● Problem statement
Every line below should be copied exactly; drop the pictures.

>> Start Given data

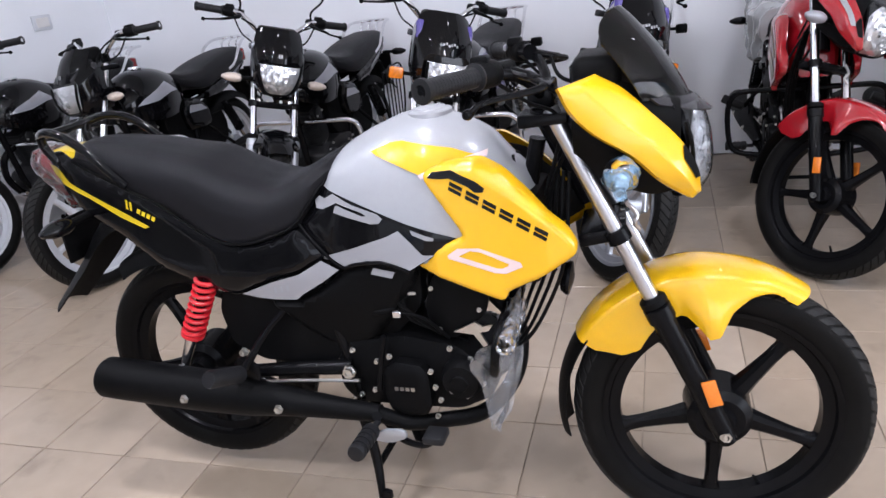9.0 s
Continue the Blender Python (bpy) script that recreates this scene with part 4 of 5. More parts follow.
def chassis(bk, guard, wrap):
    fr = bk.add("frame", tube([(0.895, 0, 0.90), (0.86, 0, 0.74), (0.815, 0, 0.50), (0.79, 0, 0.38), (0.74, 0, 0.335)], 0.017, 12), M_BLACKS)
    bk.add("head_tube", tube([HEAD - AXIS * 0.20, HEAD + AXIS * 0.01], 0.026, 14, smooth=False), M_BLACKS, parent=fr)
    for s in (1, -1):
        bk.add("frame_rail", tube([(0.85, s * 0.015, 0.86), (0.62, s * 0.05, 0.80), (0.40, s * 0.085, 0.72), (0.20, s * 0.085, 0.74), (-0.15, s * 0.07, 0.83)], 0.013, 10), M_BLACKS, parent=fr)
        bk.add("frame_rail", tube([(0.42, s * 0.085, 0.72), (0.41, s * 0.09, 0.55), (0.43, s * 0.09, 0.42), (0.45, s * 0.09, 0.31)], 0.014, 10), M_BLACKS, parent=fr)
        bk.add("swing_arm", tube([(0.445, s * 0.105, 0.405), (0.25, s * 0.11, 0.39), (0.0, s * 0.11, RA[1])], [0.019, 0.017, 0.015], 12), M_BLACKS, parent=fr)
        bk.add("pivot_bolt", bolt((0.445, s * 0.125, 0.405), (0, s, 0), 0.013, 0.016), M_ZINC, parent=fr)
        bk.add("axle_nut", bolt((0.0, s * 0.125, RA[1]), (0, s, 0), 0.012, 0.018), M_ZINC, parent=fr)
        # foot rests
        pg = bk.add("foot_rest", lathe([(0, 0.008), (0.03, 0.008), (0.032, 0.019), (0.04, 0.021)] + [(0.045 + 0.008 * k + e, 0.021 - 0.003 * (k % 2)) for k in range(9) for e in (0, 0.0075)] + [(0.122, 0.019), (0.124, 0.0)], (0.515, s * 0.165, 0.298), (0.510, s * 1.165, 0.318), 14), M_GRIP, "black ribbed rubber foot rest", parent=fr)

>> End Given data

● Complete answer
9.0 s
Continue the Blender Python (bpy) script that recreates this scene with part 4 of 5. More parts follow.
def chassis(bk, guard, wrap):
    fr = bk.add("frame", tube([(0.895, 0, 0.90), (0.86, 0, 0.74), (0.815, 0, 0.50), (0.79, 0, 0.38), (0.74, 0, 0.335)], 0.017, 12), M_BLACKS)
    bk.add("head_tube", tube([HEAD - AXIS * 0.20, HEAD + AXIS * 0.01], 0.026, 14, smooth=False), M_BLACKS, parent=fr)
    for s in (1, -1):
        bk.add("frame_rail", tube([(0.85, s * 0.015, 0.86), (0.62, s * 0.05, 0.80), (0.40, s * 0.085, 0.72), (0.20, s * 0.085, 0.74), (-0.15, s * 0.07, 0.83)], 0.013, 10), M_BLACKS, parent=fr)
        bk.add("frame_rail", tube([(0.42, s * 0.085, 0.72), (0.41, s * 0.09, 0.55), (0.43, s * 0.09, 0.42), (0.45, s * 0.09, 0.31)], 0.014, 10), M_BLACKS, parent=fr)
        bk.add("swing_arm", tube([(0.445, s * 0.105, 0.405), (0.25, s * 0.11, 0.39), (0.0, s * 0.11, RA[1])], [0.019, 0.017, 0.015], 12), M_BLACKS, parent=fr)
        bk.add("pivot_bolt", bolt((0.445, s * 0.125, 0.405), (0, s, 0), 0.013, 0.016), M_ZINC, parent=fr)
        bk.add("axle_nut", bolt((0.0, s * 0.125, RA[1]), (0, s, 0), 0.012, 0.018), M_ZINC, parent=fr)
        # foot rests
        pg = bk.add("foot_rest", lathe([(0, 0.008), (0.03, 0.008), (0.032, 0.019), (0.04, 0.021)] + [(0.045 + 0.008 * k + e, 0.021 - 0.003 * (k % 2)) for k in range(9) for e in (0, 0.0075)] + [(0.122, 0.019), (0.124, 0.0)], (0.515, s * 0.165, 0.298), (0.510, s * 1.165, 0.318), 14), M_GRIP, "black ribbed rubber foot rest", parent=fr)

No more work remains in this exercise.